26. We have considered the rival submissions. It is settled law that the deduction of interest can be allowed only if the interest bearing funds have been utilized in the business carried on by the assessee. To the extent the borrowed funds have not been utilized in the business, the proportionate interest has to be disallowed. But it is also settled law that the onus was on the Revenue to prove that the interest bearing funds have been diverted to the sister concerns without charging the interest. The Lucknow Bench of the Tribunal in the case of Meenakshi Synthetics Pvt Ltd reported in 84 ITD 563 has held that non-charging of interest on loans given by an assessee cannot by itself be a sufficient ground for disallowing interest paid by the assessee on loans taken by it in absence of any nexus between the borrowed capital and interest free advances. The Ahmedabad Bench of the Tribunal in the case of Shree Krishna Salt Industries reported in 60 TTJ 125 had held that as no material was brought on record to establish that interest bearing funds were diverted for giving interest free loans, the disallowance of interest paid on loans and deposits was not justified.
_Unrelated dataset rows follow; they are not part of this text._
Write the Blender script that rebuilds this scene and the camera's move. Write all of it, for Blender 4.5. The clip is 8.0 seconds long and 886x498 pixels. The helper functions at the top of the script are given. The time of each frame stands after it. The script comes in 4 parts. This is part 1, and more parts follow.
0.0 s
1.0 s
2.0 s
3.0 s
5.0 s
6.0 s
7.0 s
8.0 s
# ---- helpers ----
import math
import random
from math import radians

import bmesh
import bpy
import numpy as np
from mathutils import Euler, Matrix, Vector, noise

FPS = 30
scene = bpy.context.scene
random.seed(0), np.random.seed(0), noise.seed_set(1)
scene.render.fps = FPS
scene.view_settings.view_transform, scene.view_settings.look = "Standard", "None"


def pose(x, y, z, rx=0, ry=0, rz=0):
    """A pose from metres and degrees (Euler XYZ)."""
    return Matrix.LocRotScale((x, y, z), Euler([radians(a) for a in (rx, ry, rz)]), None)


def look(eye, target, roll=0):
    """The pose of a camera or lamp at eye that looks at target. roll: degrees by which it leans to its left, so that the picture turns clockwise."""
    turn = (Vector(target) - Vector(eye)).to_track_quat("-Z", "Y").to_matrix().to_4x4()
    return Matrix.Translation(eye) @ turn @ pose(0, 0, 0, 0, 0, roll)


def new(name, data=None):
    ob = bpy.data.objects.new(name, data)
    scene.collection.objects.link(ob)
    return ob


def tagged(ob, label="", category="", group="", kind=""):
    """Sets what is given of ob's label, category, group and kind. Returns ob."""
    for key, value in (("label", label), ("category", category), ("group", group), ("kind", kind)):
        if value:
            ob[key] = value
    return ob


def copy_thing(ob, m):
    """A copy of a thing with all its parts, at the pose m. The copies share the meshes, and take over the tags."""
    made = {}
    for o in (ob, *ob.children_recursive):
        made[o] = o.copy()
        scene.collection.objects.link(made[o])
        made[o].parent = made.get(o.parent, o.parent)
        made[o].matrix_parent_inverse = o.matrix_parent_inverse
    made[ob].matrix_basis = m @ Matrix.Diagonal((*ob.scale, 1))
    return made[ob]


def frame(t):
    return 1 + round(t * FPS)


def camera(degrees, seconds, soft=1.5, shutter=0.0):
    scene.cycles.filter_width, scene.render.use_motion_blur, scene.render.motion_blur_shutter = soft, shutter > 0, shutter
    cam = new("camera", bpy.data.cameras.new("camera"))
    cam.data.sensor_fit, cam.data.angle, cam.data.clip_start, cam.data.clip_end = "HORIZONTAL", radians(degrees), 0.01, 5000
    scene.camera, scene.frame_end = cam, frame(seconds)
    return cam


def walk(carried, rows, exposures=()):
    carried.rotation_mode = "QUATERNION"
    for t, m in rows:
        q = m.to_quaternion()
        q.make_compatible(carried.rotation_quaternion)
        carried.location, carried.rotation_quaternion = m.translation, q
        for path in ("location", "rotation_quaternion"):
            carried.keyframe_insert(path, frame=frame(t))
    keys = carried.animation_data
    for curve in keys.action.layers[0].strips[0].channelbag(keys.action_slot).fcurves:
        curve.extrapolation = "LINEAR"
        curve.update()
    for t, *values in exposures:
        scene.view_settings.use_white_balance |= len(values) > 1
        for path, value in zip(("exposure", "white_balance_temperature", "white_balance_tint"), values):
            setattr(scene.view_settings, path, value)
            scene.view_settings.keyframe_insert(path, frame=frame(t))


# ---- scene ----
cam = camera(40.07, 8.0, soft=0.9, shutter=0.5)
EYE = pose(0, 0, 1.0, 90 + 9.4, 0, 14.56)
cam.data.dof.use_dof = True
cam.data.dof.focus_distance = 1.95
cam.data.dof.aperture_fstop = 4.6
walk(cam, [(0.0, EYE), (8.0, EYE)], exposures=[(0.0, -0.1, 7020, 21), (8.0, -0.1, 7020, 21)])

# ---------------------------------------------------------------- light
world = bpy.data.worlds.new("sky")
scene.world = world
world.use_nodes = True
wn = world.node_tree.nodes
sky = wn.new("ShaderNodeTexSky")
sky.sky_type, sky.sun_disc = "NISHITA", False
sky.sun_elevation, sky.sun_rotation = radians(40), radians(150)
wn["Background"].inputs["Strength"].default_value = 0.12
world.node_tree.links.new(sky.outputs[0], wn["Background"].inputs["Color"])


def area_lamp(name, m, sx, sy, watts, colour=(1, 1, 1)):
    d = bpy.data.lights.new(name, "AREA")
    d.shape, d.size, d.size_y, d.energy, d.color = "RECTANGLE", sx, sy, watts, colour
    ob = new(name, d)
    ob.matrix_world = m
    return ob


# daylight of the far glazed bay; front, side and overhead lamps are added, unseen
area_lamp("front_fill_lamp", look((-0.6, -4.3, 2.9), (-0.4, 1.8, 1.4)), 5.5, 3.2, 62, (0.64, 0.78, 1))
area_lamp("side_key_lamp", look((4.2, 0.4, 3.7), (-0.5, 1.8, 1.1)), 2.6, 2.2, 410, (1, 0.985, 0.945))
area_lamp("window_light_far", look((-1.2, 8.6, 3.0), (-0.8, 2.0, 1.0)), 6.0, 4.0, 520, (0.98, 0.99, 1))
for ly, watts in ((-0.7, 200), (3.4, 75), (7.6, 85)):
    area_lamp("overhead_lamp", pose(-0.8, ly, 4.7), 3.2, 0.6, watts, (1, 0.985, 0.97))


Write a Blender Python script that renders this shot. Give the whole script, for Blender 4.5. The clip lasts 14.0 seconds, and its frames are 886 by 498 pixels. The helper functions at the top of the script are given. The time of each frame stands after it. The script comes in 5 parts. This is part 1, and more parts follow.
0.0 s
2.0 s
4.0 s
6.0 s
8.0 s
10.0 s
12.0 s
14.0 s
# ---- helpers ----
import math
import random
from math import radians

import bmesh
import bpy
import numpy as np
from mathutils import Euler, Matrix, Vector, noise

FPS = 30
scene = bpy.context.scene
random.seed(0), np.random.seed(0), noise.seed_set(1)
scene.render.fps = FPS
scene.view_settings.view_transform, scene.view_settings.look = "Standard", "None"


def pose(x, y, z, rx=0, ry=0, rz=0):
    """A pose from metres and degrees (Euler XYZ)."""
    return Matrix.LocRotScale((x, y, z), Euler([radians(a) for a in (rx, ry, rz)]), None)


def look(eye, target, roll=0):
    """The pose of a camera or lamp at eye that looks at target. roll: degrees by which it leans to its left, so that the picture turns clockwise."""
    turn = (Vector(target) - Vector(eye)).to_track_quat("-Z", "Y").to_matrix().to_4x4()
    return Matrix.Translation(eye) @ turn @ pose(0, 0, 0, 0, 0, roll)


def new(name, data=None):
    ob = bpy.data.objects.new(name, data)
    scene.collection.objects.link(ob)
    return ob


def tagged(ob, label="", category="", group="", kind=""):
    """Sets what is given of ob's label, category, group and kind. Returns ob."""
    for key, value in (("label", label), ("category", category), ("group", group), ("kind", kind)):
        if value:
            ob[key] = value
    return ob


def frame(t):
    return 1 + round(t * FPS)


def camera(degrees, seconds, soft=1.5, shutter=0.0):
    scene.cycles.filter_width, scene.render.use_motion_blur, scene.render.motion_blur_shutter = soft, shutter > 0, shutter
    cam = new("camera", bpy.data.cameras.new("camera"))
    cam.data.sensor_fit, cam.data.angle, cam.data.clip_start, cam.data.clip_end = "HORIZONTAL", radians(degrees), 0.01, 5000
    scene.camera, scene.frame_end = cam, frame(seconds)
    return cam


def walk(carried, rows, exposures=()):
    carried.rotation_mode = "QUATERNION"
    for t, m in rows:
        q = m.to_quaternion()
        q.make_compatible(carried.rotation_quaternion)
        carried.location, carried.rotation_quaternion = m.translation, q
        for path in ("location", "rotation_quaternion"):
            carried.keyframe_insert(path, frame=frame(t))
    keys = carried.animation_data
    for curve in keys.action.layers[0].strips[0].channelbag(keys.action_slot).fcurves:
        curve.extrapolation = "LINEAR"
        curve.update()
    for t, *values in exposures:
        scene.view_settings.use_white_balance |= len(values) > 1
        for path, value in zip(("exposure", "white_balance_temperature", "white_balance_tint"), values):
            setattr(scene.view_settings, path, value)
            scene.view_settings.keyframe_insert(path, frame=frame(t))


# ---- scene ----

The Hyderabad Bench of the Tribunal in the case of Ashok Brothers reported in 76 TTJ 427 had held that no part of interest paid by the assessee on its overdraft account could be disallowed on the ground that the assessee has made interest fee advances to its sister concern by issuing cheques from its cash credit account when it has sufficient interest free funds available to match the interest free advances. Keeping in view these decisions, we hold that the ld. CIT(A) was not justified in sustaining the disallowance of interest made by the A.O. The disallowance sustained by the ld. CIT(A) is, therefore, deleted.

27. In the result, the appeals for both the years are partly allowed.